Arrêt Schneider Electric du 22 Octobre 2018 (CE 9é-10é ch.22.10.2018 N°275213)

Le fait d’affecter un objectif au rachat par une société de ses propres titres peut avoir un impact comptable et fiscal majeur.

Rappel des règles de rachat par les sociétés par actions de leurs propres titres

Pour mémoire, l'achat par une société de ses propres actions est autorisé dans les conditions et selon les modalités prévues par la loi (art. L 225-206, II-al. 1). Ces conditions sont fortement encadrées, avec des règles communes à toutes les sociétés par actions et des règles spécifiques qui diffèrent selon que les actions sont ou non admises aux négociations sur un marché boursier et selon les finalités du rachat.

Que la société soit « cotée » ou non, l'achat est possible pour procéder à une réduction de capital (art. L 225-207).

La société peut aussi acquérir ses propres actions et les conserver sans être tenue de les annuler immédiatement ou à terme si l'achat est réalisé :

-  pour attribuer des actions aux salariés ou dirigeants de la société (art. L 225-208),

-  par les sociétés dont les actions sont admises aux négociations sur un marché réglementé ou sur le marché Euronext Growth (ex-Alternext) pour notamment améliorer la gestion financière de leurs fonds propres, favoriser la liquidité des titres ou attribuer des actions à leurs salariés ou dirigeants (art. L 225-209),

-  par les sociétés dont les actions ne sont admises aux négociations ni sur un marché réglementé ni sur Euronext Growth pour les attribuer aux salariés ou dirigeants, pour faciliter une opération de croissance externe, de fusion, de scission ou d'apport ou encore pour les offrir à leurs actionnaires dans le cadre d'une procédure de mise en vente (art. L 225-209-2).

Elle peut enfin conserver 10% d’autodétention mais dans certaines conditions non détaillées ici.

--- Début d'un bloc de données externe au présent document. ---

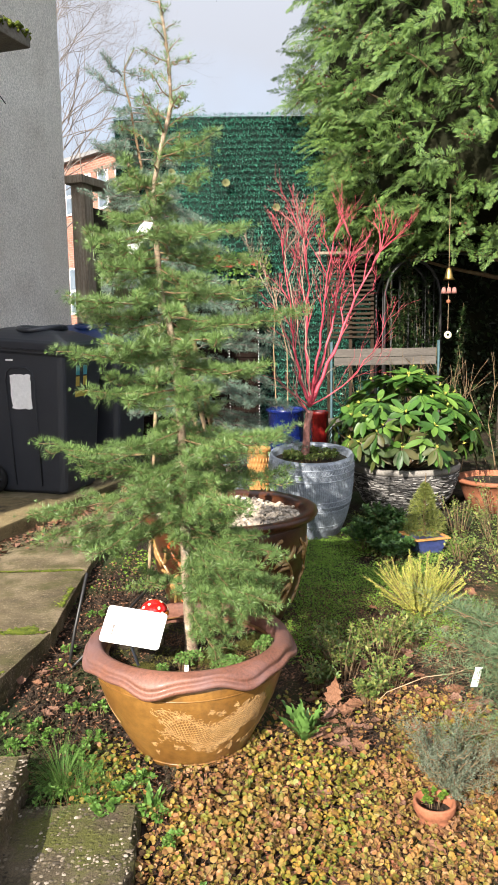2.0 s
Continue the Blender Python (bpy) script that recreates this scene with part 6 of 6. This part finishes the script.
# ---- flowers on the screen ----
def rosette(name, x, y, z, r, mat, label):
    t = thing(name, Matrix.Translation((x, y, z)) @ pose(0, 0, 0, 80), label, "artificial flower")
    for ring, k in ((1.0, 9), (0.75, 8), (0.5, 6), (0.3, 4)):
        a = np.arange(k) * 2 * math.pi / k + ring
        d = np.stack([np.cos(a), np.sin(a), np.full(k, 0.5 + (1 - ring))], -1)
        q = leaves(np.zeros((k, 3)), d, np.array([0, 0, 1.0])[None] * np.ones((k, 1)), np.full(k, r * ring), np.full(k, r * 0.95 * ring), 0.3)
        for i in range(k):
            part("petal", Geo().cards(q[i:i + 1]), M[mat], t)


def screen_y(x):
    return (7.75 + (0.06 - x) * 0.505 if x < 0.06 else 7.75 + (x - 0.06) * 0.152) - 0.07


for x, z, r, mt in ((0.114, 2.033, 0.045, "rose"), (0.221, 1.98, 0.042, "rose"), (0.34, 2.01, 0.045, "rose"), (0.462, 1.997, 0.045, "rose"), (0.27, 1.794, 0.05, "paleflower"), (0.434, 1.81, 0.055, "paleflower"), (0.355, 2.05, 0.05, "paleflower"), (0.417, 1.775, 0.045, "paleflower")):
    rosette("cloth_rose", x, screen_y(x), z, r, mt, "red cloth rose pinned to the screen" if mt == "rose" else "faded yellow cloth flower on the screen")
for x, z in ((0.681, 2.51), (0.205, 2.73), (-0.314, 2.86), (0.232, 2.31)):
    rosette("pale_rosette", x, screen_y(x), z, 0.048, "paleflower", "pale weathered rosette on the green screen")

ga = thing("leaf_garland", Matrix(), "green artificial leaf garland on the screen", "garland")
n = 420
xs = rng.uniform(0.02, 0.62, n)
P = np.stack([xs, np.array([screen_y(x) + 0.01 for x in xs]), 2.0 + rng.normal(0, 0.05, n) - 0.25 * (rng.random(n) < 0.3) * rng.random(n)], -1)
q = leaves(P, rand_dirs(n) + np.array([0, -0.7, 0]), rand_dirs(n) + np.array([0, -1, 0.3]), rng.uniform(0.03, 0.055, n), rng.uniform(0.015, 0.03, n), 0.2)
tagged(part("garland_leaves", Geo().cards(q), M["weed"], ga), kind="stuff")


# ---- far corner: panel, trellis, bench, arch, hedge ----
def make_corner():
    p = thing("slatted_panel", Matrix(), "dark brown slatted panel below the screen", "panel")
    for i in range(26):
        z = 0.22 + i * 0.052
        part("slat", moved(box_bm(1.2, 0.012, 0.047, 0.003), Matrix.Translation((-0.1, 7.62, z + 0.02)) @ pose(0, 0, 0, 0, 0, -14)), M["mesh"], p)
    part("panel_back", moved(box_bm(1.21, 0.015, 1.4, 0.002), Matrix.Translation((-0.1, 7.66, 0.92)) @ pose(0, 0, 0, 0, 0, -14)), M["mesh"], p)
    for x, y in ((0.2, 7.0), (0.46, 7.0)):
        c = thing("bead_chain", Matrix(), "hanging string of pale beads", "chain")
        for k in range(40):
            g = Geo()
            blob(g, (x, y, 0.35 + k * 0.026), (0.005, 0.005, 0.0065), 0.1)
            part("bead", g, M["signwhite"], c)
        part("cord", Geo().tube([(x, y, 0.2), (x, y, 2.0)], 0.0015, 4), M["blackmetal"], c)
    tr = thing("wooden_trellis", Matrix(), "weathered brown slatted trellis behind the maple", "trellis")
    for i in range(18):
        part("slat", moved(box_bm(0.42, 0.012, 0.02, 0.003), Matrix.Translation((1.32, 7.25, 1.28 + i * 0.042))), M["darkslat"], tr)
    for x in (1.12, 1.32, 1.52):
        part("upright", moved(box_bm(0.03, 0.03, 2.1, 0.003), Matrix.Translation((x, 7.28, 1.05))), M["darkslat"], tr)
    part("top_bar", moved(box_bm(0.5, 0.03, 0.025, 0.003), Matrix.Translation((1.25, 7.2, 2.03))), M["wood"], tr, "pale weathered top bar")
    b = thing("garden_bench", Matrix(), "silvered wooden bench with teal metal frame", "bench")
    for k in range(2):
        part("board", moved(box_bm(0.86, 0.02, 0.068, 0.004), Matrix.Translation((1.51, 6.62, 1.085 + k * 0.071))), M["palewood"], b)
    for k in range(4):
        part("seat_board", moved(box_bm(1.0, 0.08, 0.022, 0.004), Matrix.Translation((1.51, 6.3 + k * 0.09, 0.6))), M["palewood"], b)
    for x in (1.06, 1.97):
        part("leg", Geo().tube([(x, 6.28, 0.2), (x, 6.28, 0.6), (x, 6.64, 0.6), (x, 6.66, 1.25)], 0.013, 8), M["teal"], b, "teal painted metal leg", smooth=True)
        part("leg", Geo().tube([(x, 6.64, 0.2), (x, 6.64, 0.6)], 0.018, 8), M["teal"], b, "teal painted metal leg", smooth=True)
    a = thing("metal_arch", Matrix(), "dark metal garden arch with thin bars", "arch")
    for y in (7.1, 7.5):
        pts = [(1.6, y, 0.2), (1.6, y, 1.6)] + [(1.85 + 0.25 * math.cos(math.pi - q), y, 1.6 + 0.35 * math.sin(q)) for q in np.linspace(0.2, 2.94, 10)] + [(2.1, y, 1.6), (2.1, y, 0.2)]
        part("hoop", Geo().tube(pts, 0.014, 8), M["blackmetal"], a, smooth=True)
        for x in np.linspace(1.66, 2.04, 6):
            part("bar", Geo().tube([(x, y, 0.2), (x, y, 1.85)], 0.006, 6), M["blackmetal"], a, smooth=True)
    part("cross_bar", Geo().tube([(1.2, 7.1, 2.0), (2.5, 7.1, 2.0)], 0.01, 6), M["blackmetal"], a)
    c = thing("wind_chime", Matrix.Translation((1.69, 5.38, -0.06)), "brass bell wind chime on a string", "wind chime")
    part("cord", Geo().tube([(0, 0, 1.38), (0, 0, 2.3)], 0.0016, 5), M["cane"], c)
    part("bell", lathe([(0.006, 1.82), (0.016, 1.812), (0.021, 1.79), (0.029, 1.755), (0.041, 1.738), (0.035, 1.738)], 24), M["brass"], c, "brass bell", smooth=True)
    for dx in (-0.036, 0.0, 0.036):
        part("small_bell", lathe([(0.005, 1.69), (0.012, 1.686), (0.015, 1.665), (0.02, 1.648), (0.016, 1.65)], 16), M["redbase"], c, "small copper bell", m=Matrix.Translation((1.685 + dx, 5.38 - 0.01, -0.06)), smooth=True).matrix_parent_inverse = Matrix.Translation((-1.685, -5.38, 0.06))
    g = Geo()
    blob(g, (0, 0, 1.595), (0.017, 0.017, 0.017), 0.02)
    part("bead", g, M["terracotta"], c, smooth=True)
    ring = [(0.017 * math.cos(q), -0.004, 1.37 + 0.017 * math.sin(q)) for q in np.linspace(0, 6.283, 25)]
    part("disc", Geo().tube(ring, 0.009, 8, False), M["cream"], c, "pale ring disc", smooth=True)
    h = thing("boundary_hedge", Matrix(), "dark shaded ivy hedge closing the garden", "hedge", kind="structure")
    # near-black blocks stand for the shaded depth behind the hedge leaves
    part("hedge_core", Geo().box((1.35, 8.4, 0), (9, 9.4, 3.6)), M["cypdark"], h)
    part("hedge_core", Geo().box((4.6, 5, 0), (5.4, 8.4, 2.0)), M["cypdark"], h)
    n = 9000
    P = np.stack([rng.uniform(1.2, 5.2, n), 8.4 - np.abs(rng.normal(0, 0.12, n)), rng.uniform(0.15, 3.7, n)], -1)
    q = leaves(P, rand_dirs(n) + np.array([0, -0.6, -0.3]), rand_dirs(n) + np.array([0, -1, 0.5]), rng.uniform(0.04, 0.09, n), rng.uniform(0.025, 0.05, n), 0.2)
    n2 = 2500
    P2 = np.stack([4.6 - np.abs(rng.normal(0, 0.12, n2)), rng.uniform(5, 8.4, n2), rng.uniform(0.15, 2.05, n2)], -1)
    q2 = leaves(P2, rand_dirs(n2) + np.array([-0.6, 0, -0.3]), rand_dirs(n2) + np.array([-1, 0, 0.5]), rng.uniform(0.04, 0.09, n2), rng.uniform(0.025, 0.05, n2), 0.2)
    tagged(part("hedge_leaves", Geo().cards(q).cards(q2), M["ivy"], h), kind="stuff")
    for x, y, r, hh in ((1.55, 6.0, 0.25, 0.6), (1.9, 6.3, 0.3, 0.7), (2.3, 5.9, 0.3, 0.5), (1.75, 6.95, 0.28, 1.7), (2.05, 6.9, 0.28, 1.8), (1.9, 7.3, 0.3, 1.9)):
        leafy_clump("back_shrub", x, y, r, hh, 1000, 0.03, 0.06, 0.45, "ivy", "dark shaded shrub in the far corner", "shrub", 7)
    for i in range(14):
        x, y = rng.uniform(1.1, 2.2), rng.uniform(5.7, 6.2)
        s = thing("bare_stalk", Matrix(), "thin dry bare stalk behind the rhododendron", "stalk", "dry stalks")
        forked_part("stalk", M["twig"], s, np.array([x, y, 0.2]), np.array([rng.normal(0, 0.25), rng.normal(0, 0.2), 1.0]), 0.45, 0.005, 2, 0.45)
    for i in range(2):
        x = 0.56 + i * 0.09
        s = thing("dry_stem", Matrix(), "thin upright bare stem in the cobalt pot", "stem", "stems in the cobalt pot")
        part("stick", Geo().tube([(x, 6.15, 0.75), (x + rng.normal(0, 0.03), 6.15, 1.2), (x + rng.normal(0, 0.06), 6.15, 1.7)], [0.005, 0.004, 0.002], 5), M["cane"], s)


make_corner()


# ---- bare trees beyond ----
def bare_tree(x, y, h, label):
    """A birch-like crown: leaning limbs from one trunk, forking into fine twigs."""
    t = thing("bare_tree", Matrix(), label, "tree")
    b = np.array([x, y, 0.2])
    tr = [b, b + np.array([0.1, 0, h * 0.25]), b + np.array([0.0, 0.1, h * 0.5]), b + np.array([0.1, 0, h])]
    part("trunk", Geo().tube(tr, [0.13, 0.1, 0.07, 0.012], 8), M["greytwig"], t, smooth=True)
    for i in range(36):
        f = 0.3 + 0.6 * i / 36
        p = b + np.array([0.05, 0.05, h * f])
        a = i * 2.4
        side = np.array([math.cos(a), math.sin(a) * 0.6, 0.95])
        if i % 2:
            side = np.array([rng.uniform(0.5, 1.1), rng.normal(0, 0.3), 1.0])
        g = Geo()
        fork(g, p, unit(side), h * 0.17 * (1.35 - f), 0.024 * (1.2 - f), 6, 0.6, 0.66, 0.1)
        part("bough", g, M["greytwig"], t, smooth=True)


bare_tree(-3.9, 17.5, 9.5, "bare grey winter tree beyond the gate")
ov = thing("overhanging_branch", Matrix(), "bare twigs of a high overhanging branch", "branch")
for i in range(16):
    g = Geo()
    x = -0.7 + 0.115 * i
    fork(g, np.array([x, 8.9, 5.62 + 0.12 * math.sin(i * 1.7)]), unit(np.array([rng.normal(0, 0.9), rng.normal(0, 0.3), -0.8])), 0.3, 0.0055, 4, 0.7, 0.72, -0.25)
    part("hanging_twig", g, M["greytwig"], ov, smooth=True)
part("bough", Geo().tube([(-4.5, 9.2, 6.6), (-2.0, 9.0, 6.0), (0.0, 8.9, 5.68), (1.2, 8.9, 5.6)], [0.05, 0.035, 0.02, 0.008], 8), M["greytwig"], ov, smooth=True)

Question tranchée par le Conseil d’Etat dans l’arrêt Schneider Electric du 22 octobre 2018

Lorsqu’une société rachète ses propres titres et les annule, leur valeur a pu varier entre la date d’achat et la date d’annulation. La question est donc de savoir si cette perte ou augmentation de valeur entre dans le résultat comptable.

Le Conseil d’Etat, dans un arrêt Rexel du 1er avril 2015, avait eu l’occasion de se prononcer sur le traitement comptable et fiscal de la perte de valeur lorsque les titres avaient été achetés initialement pour être cédés. Avec cette affectation initiale, il a été jugé que la perte de valeur influençait le résultat comptable et était déductible.

Apport de l’arrêt Schneider Electric du 22 octobre 2018

Au cas d’espèce, les titres avaient été rachetés avec indication de plusieurs affectations possibles (réduire la dilution du capital, optimiser la gestion des fonds propres et réaliser des opérations de croissance, ainsi que régulariser les cours de bourses) avec, pour chacun de ces objectifs, l’hypothèse d’une annulation des titres expressément envisagée. Cette opération d’annulation de titres ayant abouti à constater, suivant l’exercice, une perte ou un gain, cette perte ou ce gain avaient été intégrés comme tels dans le résultat comptable.

Le Conseil d'État pose le principe selon lequel le rachat par une société de ses propres titres en vue de la réduction de son capital social, suivi de cette réduction, est par lui-même sans influence sur la détermination de son résultat imposable. Ce principe est conforme aux règles comptables.

Le Conseil d’Etat apporte une précision supplémentaire dans cet arrêt puisqu’il a jugé que l’annulation au cas d’espèce était sans influence sur le résultat comptable alors même que l’autorisation de racheter les titres avait prévu une « pluralité d’objectifs au sein desquels figure la réduction de capital », « sans préciser quelle proportion des titres achetés serait affectée à ce dernier objectif ».

En d’autres termes, peu importe que l’objectif prioritaire ait été autre que l’annulation des titres, dès lors qu’il n’est pas indiqué une proportion de titres affectés à l’annulation, auquel cas seule cette proportion n’aurait eu aucun impact sur le résultat.

Conclusions : Ces arrêts rappellent donc qu’il convient d’être vigilent sur les objectifs assignés aux rachats par une société de ses propres titres compte tenu de l’impact fiscal d’une telle qualification.